Zum Einen sind Reformen beim SGB II notwendig. So sehen wir als SPD unter anderem Änderungsbedarf bei den Sanktionsregelungen. Im Gegensatz zur schwarz-gelben Bundesregierung lehnen wir jedoch schärfere Sanktionen ab. Wir sind der Meinung, dass bereits genug Möglichkeiten bestehen, den Arbeitswillen von Menschen zu testen. Stattdessen wollen wir, dass Sanktionen individueller auf den Einzelfall abgestimmt werden. Dies schließt die Möglichkeit ein, Art und Umfang einer Sanktion abstufen und leichter zurücknehmen zu können. Zudem muss wissenschaftlich geprüft werden, inwieweit die Sanktionsregelungen mit der Sicherstellung des soziokulturellen Existenzminimums in Konflikt geraten. Ebenso bedarf die Berechnung der Regelsätze einer Verbesserung. Wichtig ist hierbei die verfassungsgemäße Berechnung, die nicht künstlich niedrige Ergebnisse, sondern den echten Bedarf abbilden muss.
Den Weg, den die schwarz-gelbe Bundesregierung mit Bildungsgutscheinen für Kinder eingeschlagen hat, halten wir für falsch. Wir sind der Auffassung, dass eine moderne Kinder- und Bildungspolitik allen Kindern gleiche Rechte und Leistungen bieten muss anstatt Sonderregelungen zu schaffen. Wir wollen daher vor allem die Infrastruktur vor Ort an Schulen und Kindertagesstätten ausbauen. Nur so können wir allen Kindern und Jugendlichen einen angemessenen und diskriminierungsfreien Zugang zu Bildung, Betreuung und soziokultureller Teilhabe ermöglichen.
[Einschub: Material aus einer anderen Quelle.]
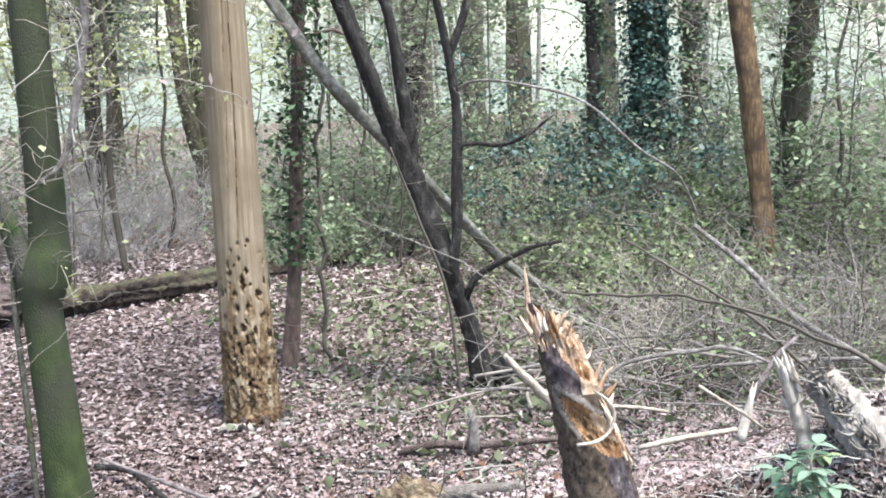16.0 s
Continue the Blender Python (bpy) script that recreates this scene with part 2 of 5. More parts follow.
MOSSTUFT = mat("olive_moss_tufts", [(0.2, (0.06, 0.06, 0.03)), (0.5, (0.15, 0.15, 0.08)), (0.85, (0.3, 0.295, 0.18))], (60, 60, 60), island=0.7, bump=0.0)
STUBBARK = mat("purplish_brown_bark", [(0.3, (0.085, 0.06, 0.056)), (0.5, (0.15, 0.112, 0.106)), (0.75, (0.24, 0.19, 0.18))], (150, 150, 60), bump=0.4, dist=0.001)
ROOTBARK = mat("earthy_root_bark", [(0.3, (0.05, 0.033, 0.028)), (0.5, (0.125, 0.09, 0.078)), (0.75, (0.25, 0.195, 0.175))], (44, 44, 44), bump=0.9, second=(0.09, 0.06, 0.052), second_scale=10)
HEAPGRASS = mat("whitish_dead_grass", [(0.2, (0.24, 0.218, 0.2)), (0.5, (0.37, 0.345, 0.32)), (0.85, (0.53, 0.505, 0.475))], (14, 14, 14), island=0.5, bump=0.2)
YELLOWROT = mat("yellow_rotten_wood", [(0.3, (0.13, 0.085, 0.05)), (0.5, (0.3, 0.222, 0.14)), (0.72, (0.48, 0.39, 0.275))], (40, 40, 40), bump=1.0, second=(0.2, 0.13, 0.095), second_scale=16)


def leaf_mat(name, dark, mid, light, trans=0.3, rough=0.5, spec=0.3):
    return mat(name, [(0.24, dark), (0.5, mid), (0.78, light)], (4, 4, 4), island=0.55, bump=0.0, rough=rough, trans=trans, spec=spec)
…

Zum anderen müssen wir bereits alles daran setzen, dass Menschen erst gar nicht in die Situation geraten, staatliche Hilfe beantragen zu müssen. Wir als SPD wollen, dass gute Arbeit und ein menschenwürdiges Dasein ohne Armut für Jede/n möglich ist. Deswegen verfolgen wir eine Arbeitsmarktpolitik, die Chancen und Teilhabe am gesellschaftlichen Leben eröffnet. Dies bedeutet unter anderem einen allgemein gesetzlichen flächendeckenden Mindestlohn anstatt Niedriglöhne, normale sozialversicherungspflichtige Arbeitsplätze anstatt prekärer Beschäftigungsverhältnisse (Leih-/Zeitarbeit). Zudem muss insbesondere denjenigen geholfen werden, die sich auf dem Arbeitsmarkt schwer tun. Langzeitarbeitslose brauchen daher mehr Förderung, mehr Jobvermittler und bessere Weiterbildungen.
Wenn wir auf diesen beiden Ebenen die richtigen Schritte unternehmen, bin ich mir sicher, dass wir mehr soziale Gerechtigkeit schaffen und mehr Menschen ein menschenwürdiges Leben mit guter Arbeit ermöglichen.